--- Start Provided data ---
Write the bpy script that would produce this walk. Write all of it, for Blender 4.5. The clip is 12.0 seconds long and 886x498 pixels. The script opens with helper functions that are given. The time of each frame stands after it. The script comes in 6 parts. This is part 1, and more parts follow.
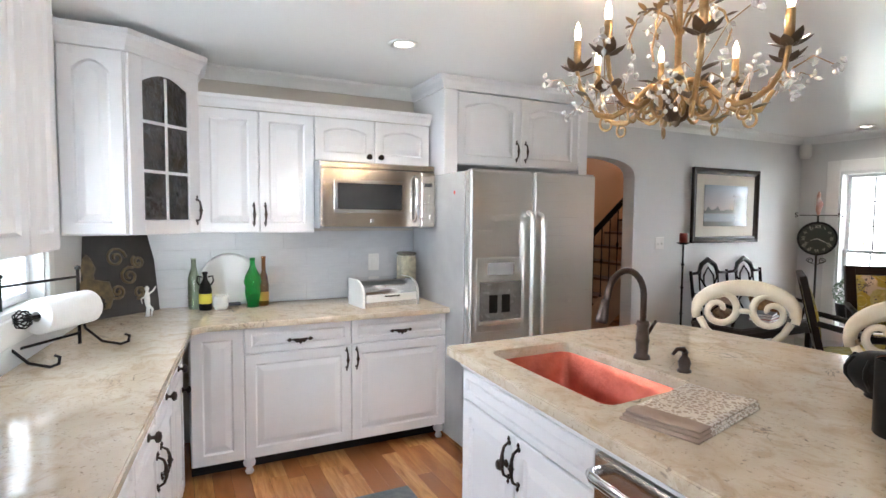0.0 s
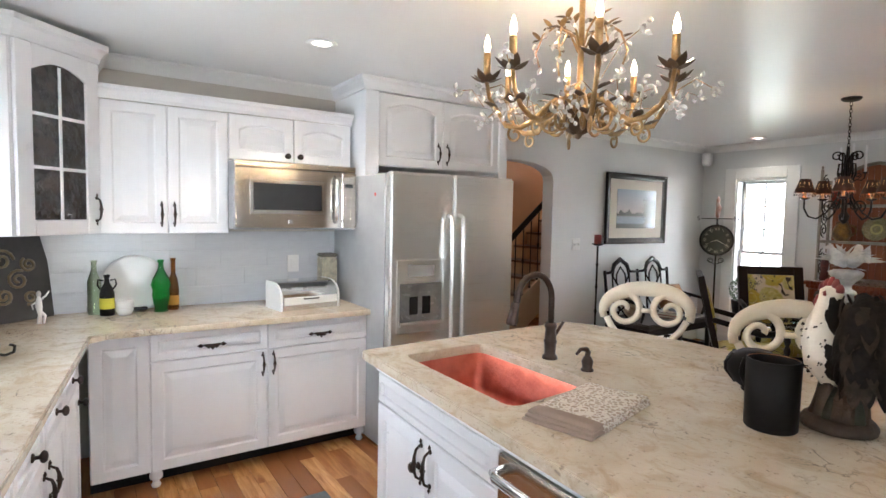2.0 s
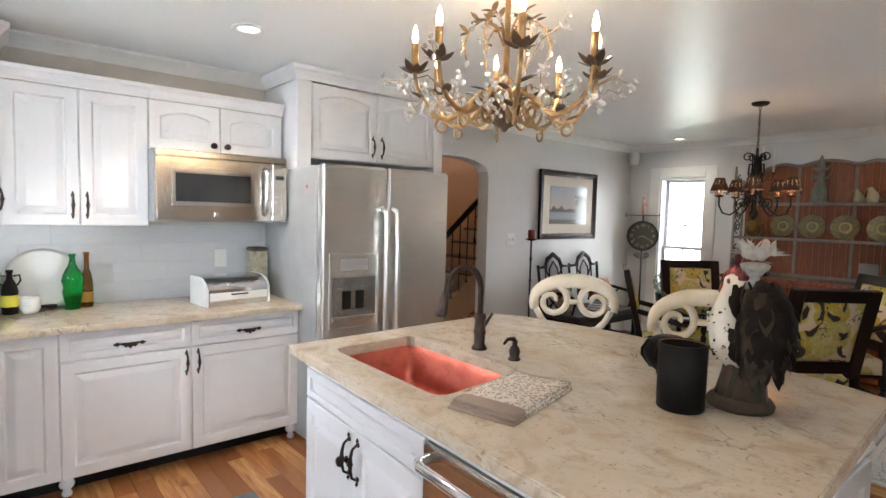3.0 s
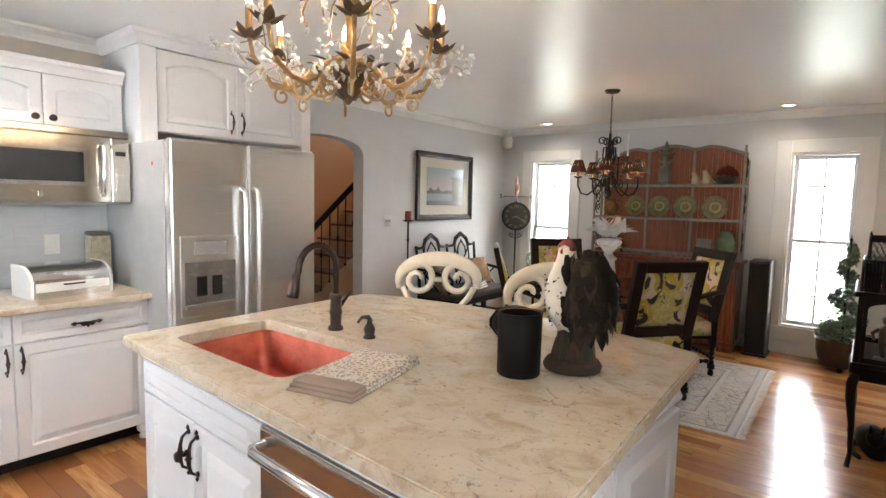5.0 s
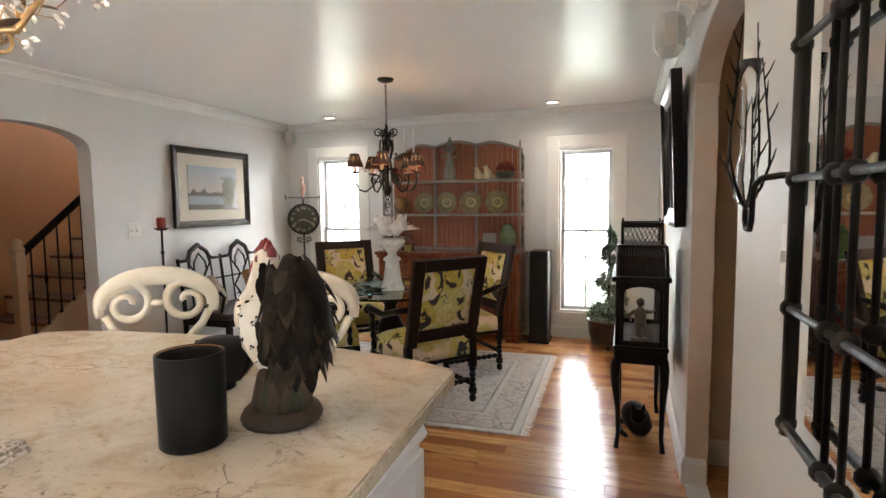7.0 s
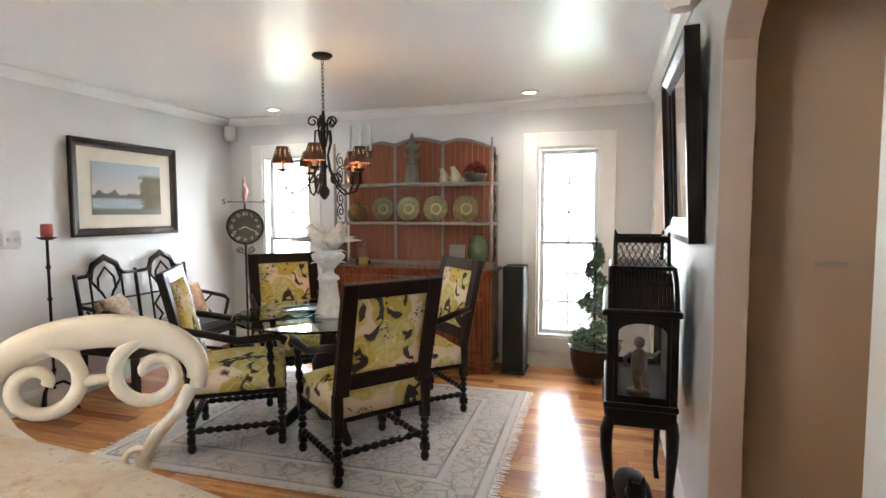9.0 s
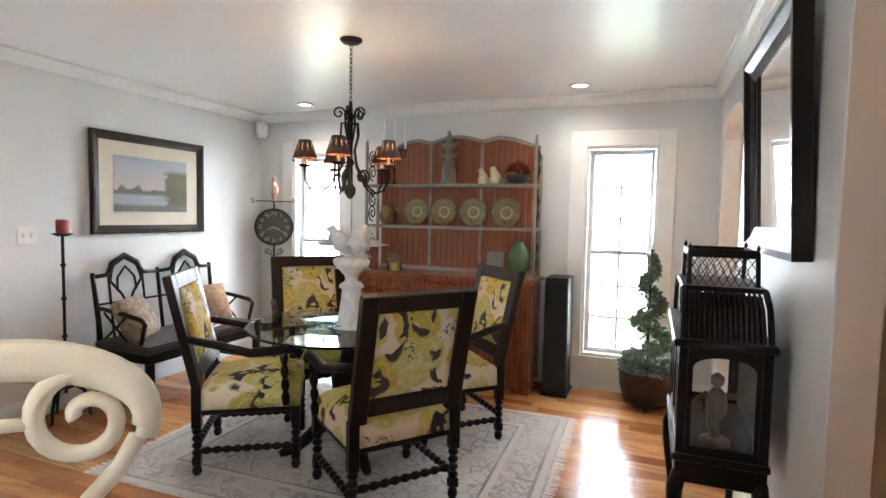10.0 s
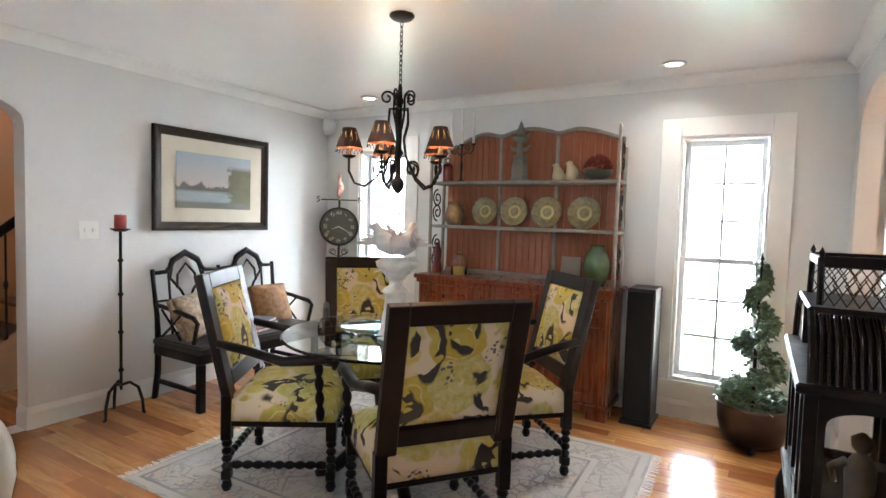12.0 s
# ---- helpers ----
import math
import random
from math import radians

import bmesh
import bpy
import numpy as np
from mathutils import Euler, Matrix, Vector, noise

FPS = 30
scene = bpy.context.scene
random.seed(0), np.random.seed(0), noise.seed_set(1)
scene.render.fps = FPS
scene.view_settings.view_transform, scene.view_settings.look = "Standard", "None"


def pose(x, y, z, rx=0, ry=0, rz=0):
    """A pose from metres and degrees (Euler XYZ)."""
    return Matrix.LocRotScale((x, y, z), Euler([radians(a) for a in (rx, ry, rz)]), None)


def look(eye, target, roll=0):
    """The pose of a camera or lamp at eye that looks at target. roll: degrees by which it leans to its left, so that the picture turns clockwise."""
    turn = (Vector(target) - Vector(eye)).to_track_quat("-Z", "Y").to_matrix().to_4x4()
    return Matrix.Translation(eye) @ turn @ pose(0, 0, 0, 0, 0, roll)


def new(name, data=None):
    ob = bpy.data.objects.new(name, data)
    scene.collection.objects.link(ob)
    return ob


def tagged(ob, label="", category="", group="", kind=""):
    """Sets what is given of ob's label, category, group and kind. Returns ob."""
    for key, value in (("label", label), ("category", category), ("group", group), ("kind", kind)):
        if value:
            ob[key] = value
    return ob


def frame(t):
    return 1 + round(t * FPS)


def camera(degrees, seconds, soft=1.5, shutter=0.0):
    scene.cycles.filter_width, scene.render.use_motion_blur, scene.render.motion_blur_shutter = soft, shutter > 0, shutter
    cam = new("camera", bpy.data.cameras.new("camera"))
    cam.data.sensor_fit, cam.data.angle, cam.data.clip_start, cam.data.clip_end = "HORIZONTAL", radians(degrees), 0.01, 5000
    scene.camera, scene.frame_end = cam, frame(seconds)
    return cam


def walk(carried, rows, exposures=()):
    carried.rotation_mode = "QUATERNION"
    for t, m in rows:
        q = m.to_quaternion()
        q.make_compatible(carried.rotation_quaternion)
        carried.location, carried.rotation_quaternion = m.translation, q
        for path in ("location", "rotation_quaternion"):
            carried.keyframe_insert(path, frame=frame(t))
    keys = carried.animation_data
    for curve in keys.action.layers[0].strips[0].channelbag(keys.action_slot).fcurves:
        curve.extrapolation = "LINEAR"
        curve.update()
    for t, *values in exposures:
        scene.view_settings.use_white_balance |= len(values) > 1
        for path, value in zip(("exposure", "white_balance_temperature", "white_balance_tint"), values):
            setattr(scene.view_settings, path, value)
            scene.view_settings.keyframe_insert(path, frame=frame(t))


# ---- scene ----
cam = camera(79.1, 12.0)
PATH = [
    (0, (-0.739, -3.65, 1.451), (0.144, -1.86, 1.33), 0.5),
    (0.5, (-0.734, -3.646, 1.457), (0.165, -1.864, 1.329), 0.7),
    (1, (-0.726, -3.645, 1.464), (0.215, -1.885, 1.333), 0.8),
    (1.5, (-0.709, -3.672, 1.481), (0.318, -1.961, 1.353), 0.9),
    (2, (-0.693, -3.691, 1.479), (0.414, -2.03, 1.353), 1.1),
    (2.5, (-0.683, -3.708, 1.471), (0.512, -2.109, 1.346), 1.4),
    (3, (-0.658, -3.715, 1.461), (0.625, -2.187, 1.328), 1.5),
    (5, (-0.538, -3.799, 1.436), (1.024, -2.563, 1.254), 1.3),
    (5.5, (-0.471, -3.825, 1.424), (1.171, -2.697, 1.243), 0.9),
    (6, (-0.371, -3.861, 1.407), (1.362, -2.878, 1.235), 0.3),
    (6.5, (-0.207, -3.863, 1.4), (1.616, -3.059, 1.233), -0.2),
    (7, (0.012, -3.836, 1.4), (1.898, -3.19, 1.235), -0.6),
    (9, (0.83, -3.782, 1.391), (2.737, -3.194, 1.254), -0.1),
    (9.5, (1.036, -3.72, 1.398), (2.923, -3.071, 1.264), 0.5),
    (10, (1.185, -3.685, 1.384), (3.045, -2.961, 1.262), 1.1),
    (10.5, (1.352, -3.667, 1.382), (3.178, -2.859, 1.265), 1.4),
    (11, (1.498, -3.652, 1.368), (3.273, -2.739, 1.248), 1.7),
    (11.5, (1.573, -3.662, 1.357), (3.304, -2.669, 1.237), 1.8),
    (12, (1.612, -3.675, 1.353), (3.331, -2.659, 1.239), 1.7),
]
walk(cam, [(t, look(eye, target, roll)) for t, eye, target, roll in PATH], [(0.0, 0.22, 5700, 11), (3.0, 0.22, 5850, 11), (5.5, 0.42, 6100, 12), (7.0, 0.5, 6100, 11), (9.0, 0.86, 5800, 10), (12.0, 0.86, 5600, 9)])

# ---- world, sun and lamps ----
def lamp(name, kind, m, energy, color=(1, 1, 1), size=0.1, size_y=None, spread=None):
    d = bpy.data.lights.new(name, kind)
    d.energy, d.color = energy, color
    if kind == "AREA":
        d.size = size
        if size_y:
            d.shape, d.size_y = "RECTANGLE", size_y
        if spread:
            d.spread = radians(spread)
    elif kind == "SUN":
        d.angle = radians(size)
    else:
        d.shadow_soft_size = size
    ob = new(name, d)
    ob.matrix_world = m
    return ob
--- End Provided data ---
Requirement =>
The required output is the number of lines containing the word "Vector", and nothing besides.

Answer for the task =>
2